50.  In the instant case, on 18 January 1999 Mr G., the lawyer chosen by the applicant, withdrew from the case (see paragraph 7 above). Mr B., the lawyer appointed by the court to represent the applicant, was informed of the date of the next hearing, but not of his appointment (see paragraph 8 above). That omission on the part of the authorities partly explained Mr B.’s absence, which led to the situation complained of by the applicant, namely, the fact that at each hearing he was represented by a different replacement lawyer (see paragraphs 9-12 and 14 above). There was nothing to suggest that the replacement lawyers had any knowledge of the case. However, they did not request an adjournment in order to acquaint themselves with their client’s case. Nor did they ask to examine the defence witnesses whom the District Court had given the applicant’s first two lawyers leave to summon (see paragraphs 5-6 above).
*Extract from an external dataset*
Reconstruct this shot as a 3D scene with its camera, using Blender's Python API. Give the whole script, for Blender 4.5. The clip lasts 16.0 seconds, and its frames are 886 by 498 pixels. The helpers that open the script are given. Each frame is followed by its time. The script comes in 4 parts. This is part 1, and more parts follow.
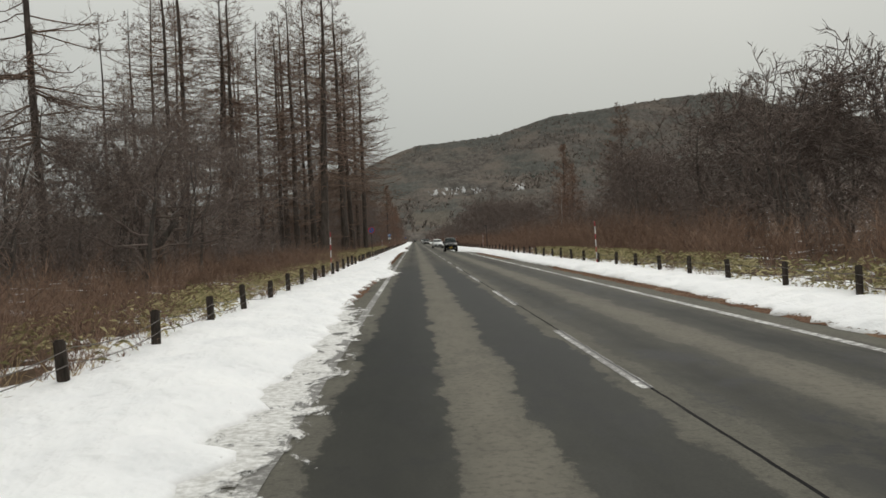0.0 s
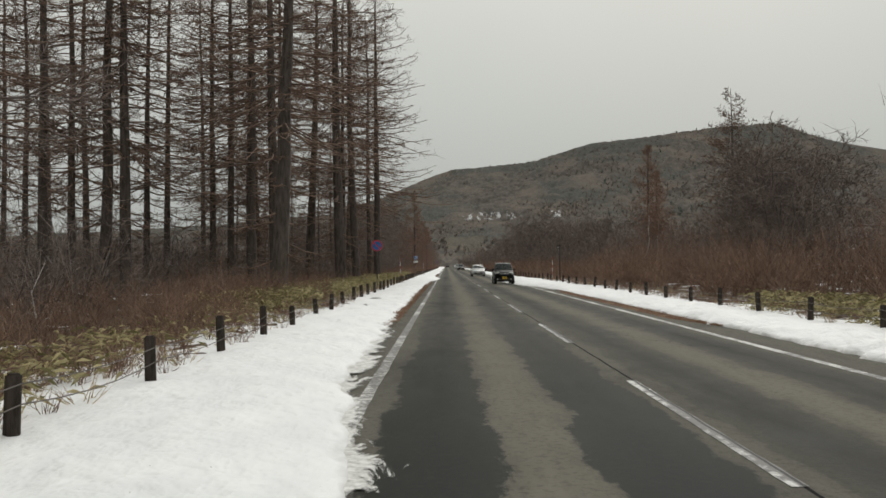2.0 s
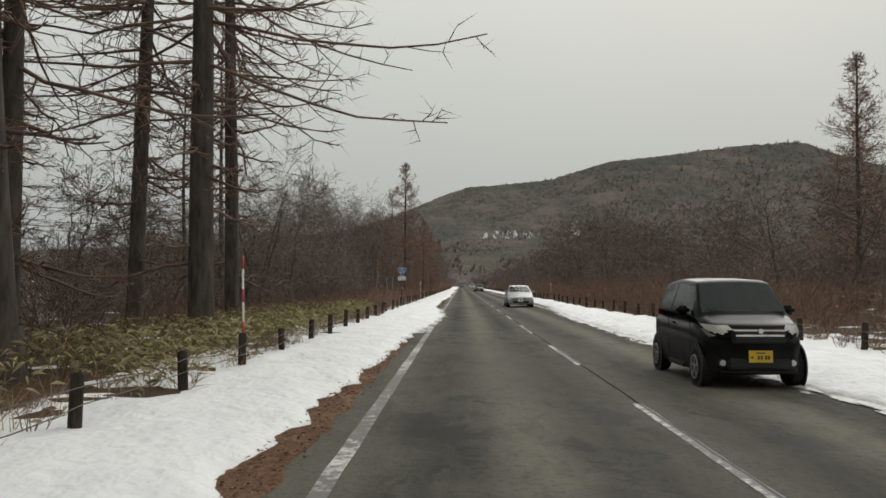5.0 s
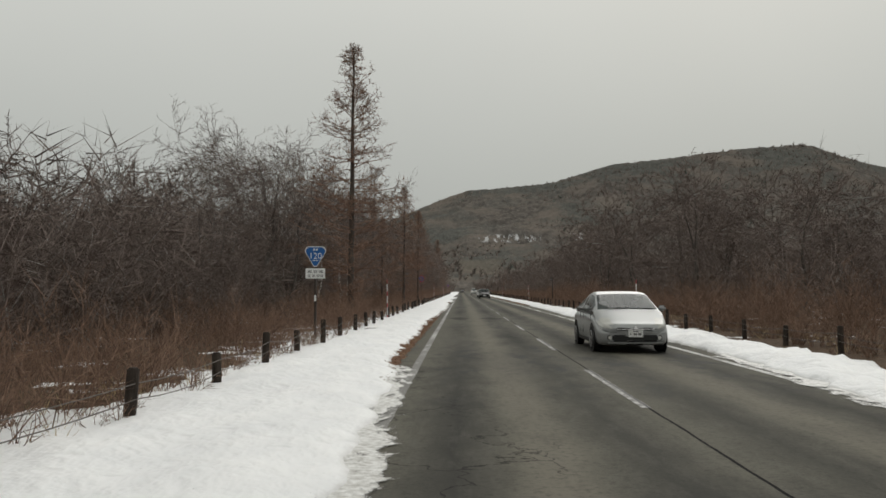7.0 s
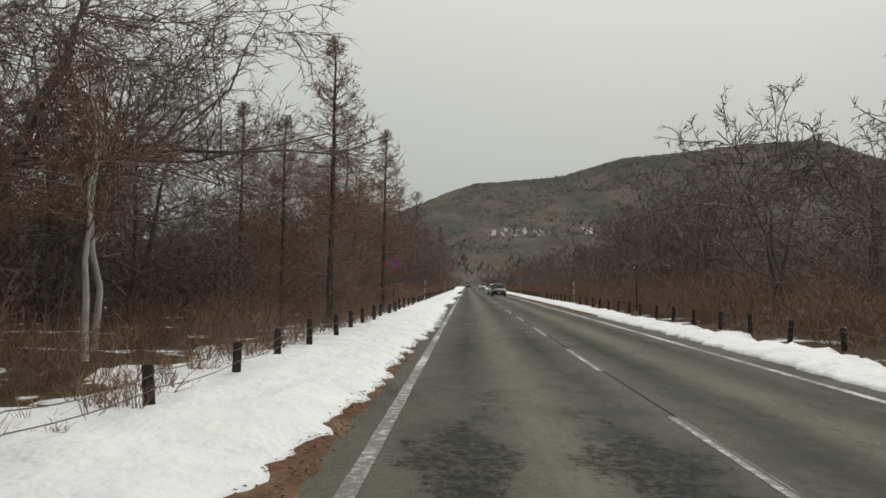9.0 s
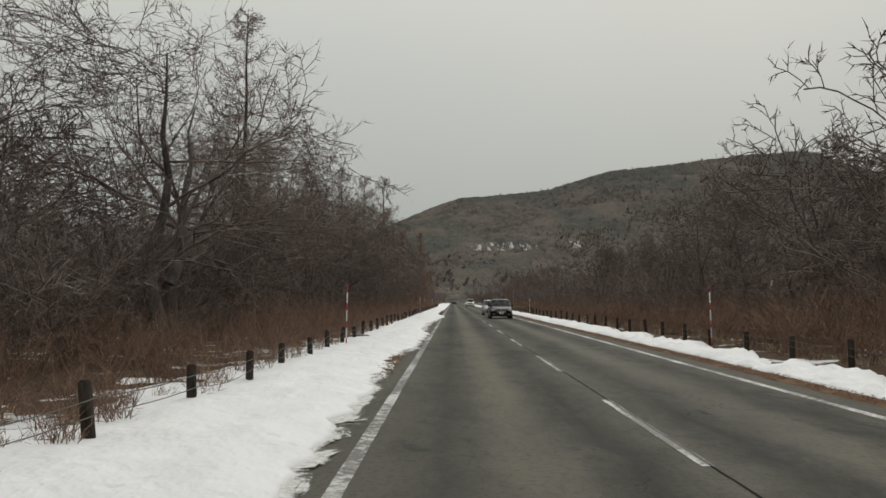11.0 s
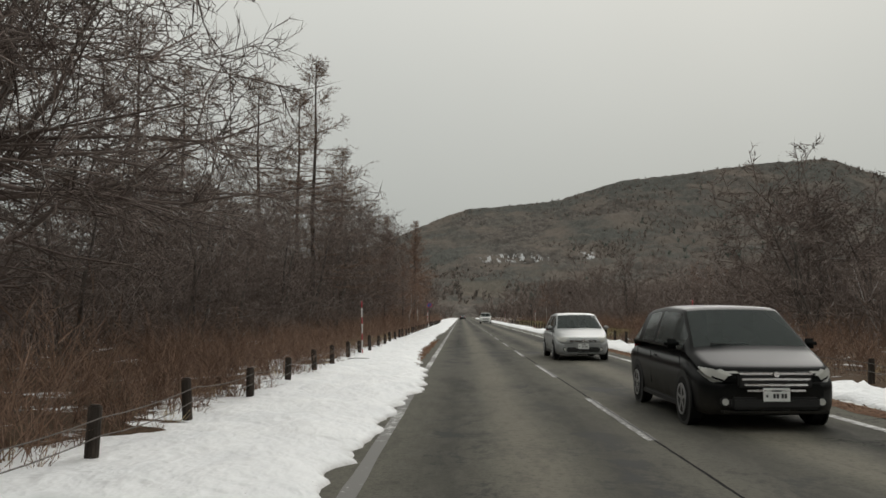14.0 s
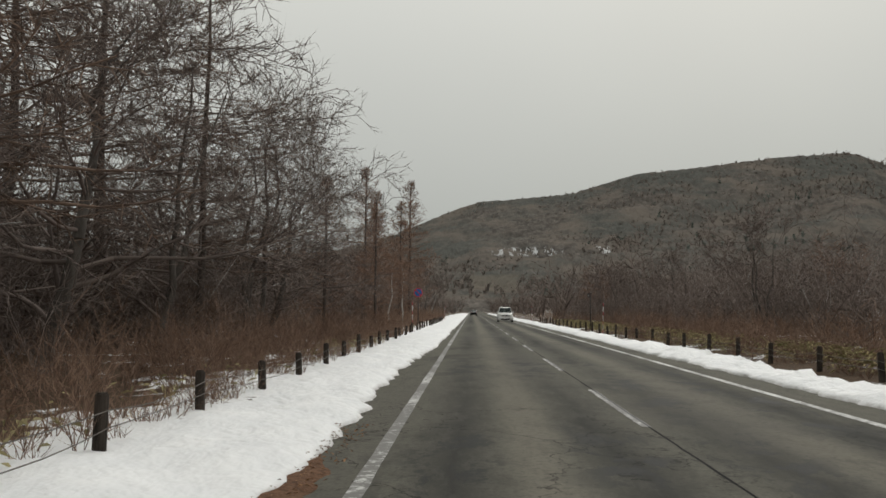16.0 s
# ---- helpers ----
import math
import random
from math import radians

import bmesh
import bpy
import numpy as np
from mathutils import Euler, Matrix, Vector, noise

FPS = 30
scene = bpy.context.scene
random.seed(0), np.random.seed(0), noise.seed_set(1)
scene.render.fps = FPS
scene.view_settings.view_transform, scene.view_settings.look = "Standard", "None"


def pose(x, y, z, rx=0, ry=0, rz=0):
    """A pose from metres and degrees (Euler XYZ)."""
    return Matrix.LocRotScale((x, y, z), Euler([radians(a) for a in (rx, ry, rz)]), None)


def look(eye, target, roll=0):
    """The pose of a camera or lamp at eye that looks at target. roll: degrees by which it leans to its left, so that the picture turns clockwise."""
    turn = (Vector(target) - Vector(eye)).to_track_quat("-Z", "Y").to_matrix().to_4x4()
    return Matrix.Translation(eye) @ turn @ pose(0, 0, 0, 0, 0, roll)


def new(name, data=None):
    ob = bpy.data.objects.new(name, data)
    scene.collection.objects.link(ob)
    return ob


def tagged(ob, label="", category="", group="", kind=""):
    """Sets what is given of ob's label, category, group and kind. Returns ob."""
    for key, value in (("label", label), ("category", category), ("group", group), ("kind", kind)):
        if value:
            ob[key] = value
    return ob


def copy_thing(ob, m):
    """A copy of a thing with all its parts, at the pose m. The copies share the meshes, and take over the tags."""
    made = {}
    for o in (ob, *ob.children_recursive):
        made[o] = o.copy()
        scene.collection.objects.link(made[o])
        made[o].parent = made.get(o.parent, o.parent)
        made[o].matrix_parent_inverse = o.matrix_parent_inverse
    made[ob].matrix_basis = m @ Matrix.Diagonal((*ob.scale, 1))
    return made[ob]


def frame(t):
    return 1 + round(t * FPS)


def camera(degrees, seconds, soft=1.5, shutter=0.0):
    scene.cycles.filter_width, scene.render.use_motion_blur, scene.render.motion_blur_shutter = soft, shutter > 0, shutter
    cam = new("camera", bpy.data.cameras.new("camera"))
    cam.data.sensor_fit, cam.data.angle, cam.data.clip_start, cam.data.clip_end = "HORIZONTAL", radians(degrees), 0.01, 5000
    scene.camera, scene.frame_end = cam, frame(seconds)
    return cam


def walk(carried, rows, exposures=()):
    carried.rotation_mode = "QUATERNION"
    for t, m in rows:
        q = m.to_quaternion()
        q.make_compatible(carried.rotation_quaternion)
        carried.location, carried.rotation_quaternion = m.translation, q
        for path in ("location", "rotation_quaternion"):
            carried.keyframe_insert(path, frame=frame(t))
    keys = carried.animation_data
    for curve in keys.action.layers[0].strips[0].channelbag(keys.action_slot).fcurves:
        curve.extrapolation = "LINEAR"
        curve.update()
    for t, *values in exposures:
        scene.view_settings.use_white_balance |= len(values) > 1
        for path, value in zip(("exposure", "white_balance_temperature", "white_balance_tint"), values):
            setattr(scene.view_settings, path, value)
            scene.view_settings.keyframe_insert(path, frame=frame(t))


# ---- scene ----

51.  Admittedly, the applicant, who until 2 November 1999 had attended many of the hearings, never informed the authorities of the difficulties he had been having preparing his defence (contrast Artico, cited above, § 36), as the Government rightly pointed out (see paragraph 42 above). The applicant also failed to get in touch with his court-appointed lawyers to seek clarification from them about the conduct of the proceedings and the defence strategy. Nor did he contact the court registry to ask about the outcome of his trial. However, the Court considers that the applicant’s conduct could not of itself relieve the authorities of their obligation to take steps to guarantee the effectiveness of the accused’s defence. The above-mentioned shortcomings of the court-appointed lawyers were manifest, which put the onus on the domestic authorities to intervene. However, there is nothing to suggest that the latter took measures to guarantee the accused an effective defence and representation.